Lui-même n’est pas de l’étoffe de ceux qui résistent. Il s’épuise au travail, il est trop humain, il pense trop… sa chance est d’être chimiste, statut qui lui permet d’échouer au laboratoire du camp où, à l'abri du froid, il peut par ailleurs améliorer son quotidien en volant quelques marchandises. Et il a gardé, tenace, la volonté de voir en lui-même et ses camarades, des hommes et non des choses, ce qui lui a évité le naufrage spirituel. C’est ce même souhait acharné qui le pousse à témoigner. 

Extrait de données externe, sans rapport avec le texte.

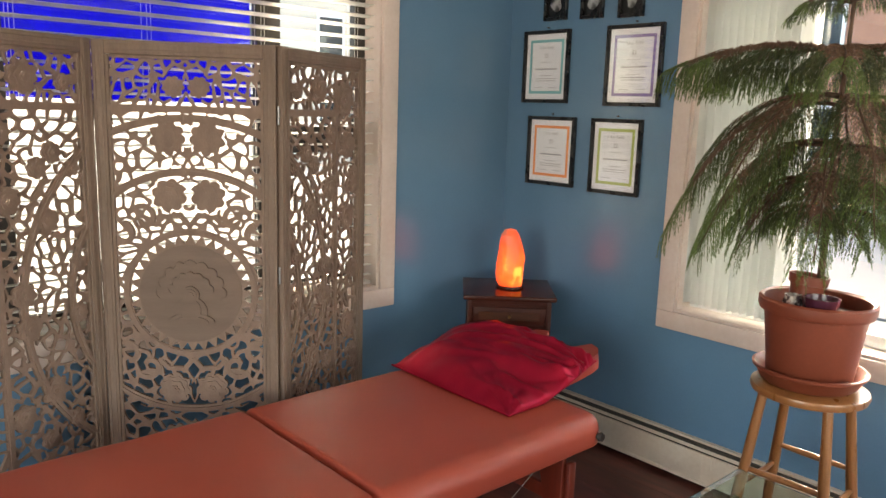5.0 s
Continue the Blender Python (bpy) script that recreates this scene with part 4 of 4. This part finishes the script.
def at_leg(i, z):
    f = z / (SZ - 0.031)
    return Vector((FEET[i][0], FEET[i][1], 0)).lerp(Vector((tops[i][0], tops[i][1], SZ - 0.031)), f)
for i in range(4):
    for z in ((0.445, 0.215) if i % 2 == 0 else (0.375, 0.155)):
        bm = bmesh.new()
        rod(bm, at_leg(i, z), at_leg((i + 1) % 4, z), 0.0075, 0.0075, 12, 6, 0.0035)
        part("rung", bm, STOOLWOOD, stool)

SOIL = mat("potting_soil", (0.035, 0.022, 0.016), rough=0.95, dark=(0.015, 0.01, 0.008), scale=40, bump=1.0, bump_scale=120)
pot = thing("plant_pot", "terracotta coloured plastic pot with a saucer on the stool", "plant pot")
part("saucer", lathe(bmesh.new(), [(0, 0.0), (0.128, 0.0), (0.14, 0.008), (0.158, 0.04), (0.166, 0.045), (0.168, 0.054), (0.160, 0.056), (0.150, 0.046), (0.132, 0.012), (0, 0.010)], 56, (SX + 0.01, SY + 0.01, SZ + 0.0005)), TERRA, pot)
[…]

Il le fait sans se référer à des chiffres, sans évoquer les mécanismes des chambres à gaz ou des fours crématoires car ce sont des données qu’il ne connaissait pas quand il était au Lager. Le but est de replonger dans le présent d’alors, de son expérience, de l’horreur, dans toute sa nudité. Et ce qu’il veut mettre en avant, ce sont les valeurs fondamentales, sinon toujours positives, qui l’ont préservé du délitement total, les rencontres qui lui ont permis de garder la tête droite. Lui-même rend leur identité à quelques-unes des figures broyées dans ce cauchemar de l’Histoire, dotant cette foule d’anonymes de quelques visages qui la ré-humanise. Ainsi la petite Emilia, trois ans, curieuse, gaie et intelligente, exterminée dès son arrivée car inutile jeune âge et nuisible car juive… Schmulek , qui avant de partir à la douche pour n’en jamais revenir, lui laisse sa cuillère et son couteau… Lorenzo, à qui il doit de n’avoir pas oublié que lui aussi était un homme grâce à sa seule présence, sa façon simple et facile d'être bon, non contaminé par la barbarie… 

Un texte nécessaire.

"Le sentiment de notre existence dépend pour une bonne part du regard que les autres portent sur nous : aussi peut-on qualifier de non humaine l’expérience de qui a vécu des jours où l’homme a été un objet aux yeux de l’homme".